▶ Exercise prompt: Tally every line of the listing below that holds "Blender", then give the tally alone.

++++ Records shown ++++

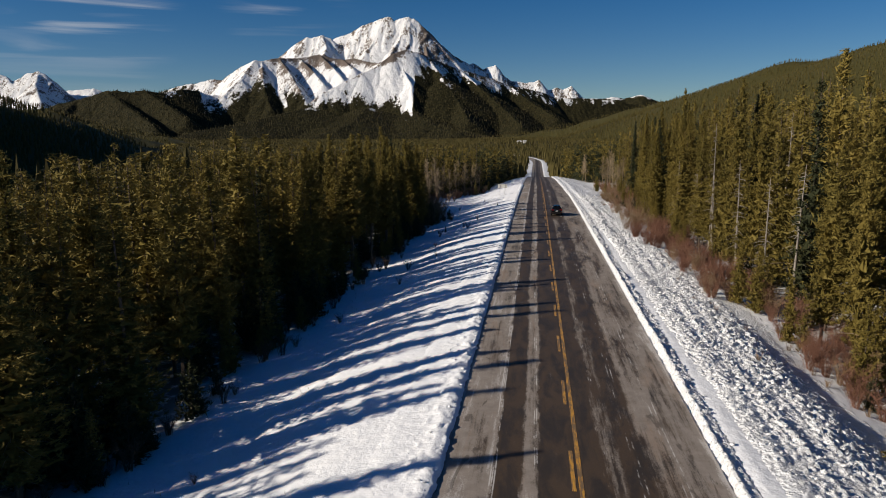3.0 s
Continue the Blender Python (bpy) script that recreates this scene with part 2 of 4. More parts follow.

++++
++++ Records shown ++++

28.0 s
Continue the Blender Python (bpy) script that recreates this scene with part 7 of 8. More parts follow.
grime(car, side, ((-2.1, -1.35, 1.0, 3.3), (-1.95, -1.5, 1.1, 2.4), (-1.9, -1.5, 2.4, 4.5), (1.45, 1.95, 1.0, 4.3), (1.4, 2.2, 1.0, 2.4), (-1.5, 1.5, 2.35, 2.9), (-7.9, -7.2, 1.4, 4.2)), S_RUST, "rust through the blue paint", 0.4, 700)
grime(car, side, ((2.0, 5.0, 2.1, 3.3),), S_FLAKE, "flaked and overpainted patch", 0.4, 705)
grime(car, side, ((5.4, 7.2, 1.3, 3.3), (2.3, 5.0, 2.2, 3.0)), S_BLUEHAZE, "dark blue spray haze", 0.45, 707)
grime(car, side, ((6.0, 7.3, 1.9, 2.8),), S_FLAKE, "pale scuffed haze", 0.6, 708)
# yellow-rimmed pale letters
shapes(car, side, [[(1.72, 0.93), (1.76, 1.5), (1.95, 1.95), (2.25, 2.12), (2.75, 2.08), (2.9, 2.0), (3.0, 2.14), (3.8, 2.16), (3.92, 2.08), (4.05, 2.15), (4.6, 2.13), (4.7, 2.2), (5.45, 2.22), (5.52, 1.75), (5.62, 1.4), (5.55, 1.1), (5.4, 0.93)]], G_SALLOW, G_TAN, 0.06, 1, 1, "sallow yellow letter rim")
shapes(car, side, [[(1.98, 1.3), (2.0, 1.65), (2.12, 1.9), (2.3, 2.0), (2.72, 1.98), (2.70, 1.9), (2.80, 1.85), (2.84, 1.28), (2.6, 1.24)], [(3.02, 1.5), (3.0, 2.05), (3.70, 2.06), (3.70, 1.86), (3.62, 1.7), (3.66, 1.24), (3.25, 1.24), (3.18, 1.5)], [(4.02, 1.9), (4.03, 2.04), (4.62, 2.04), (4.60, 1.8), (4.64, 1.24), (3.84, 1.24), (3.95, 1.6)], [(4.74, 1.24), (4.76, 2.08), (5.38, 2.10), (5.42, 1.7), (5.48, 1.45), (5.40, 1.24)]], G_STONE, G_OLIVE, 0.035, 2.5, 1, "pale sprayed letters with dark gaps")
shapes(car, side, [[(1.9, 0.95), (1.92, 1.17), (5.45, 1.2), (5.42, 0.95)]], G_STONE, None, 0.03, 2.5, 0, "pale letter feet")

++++

▶ Expected output: 2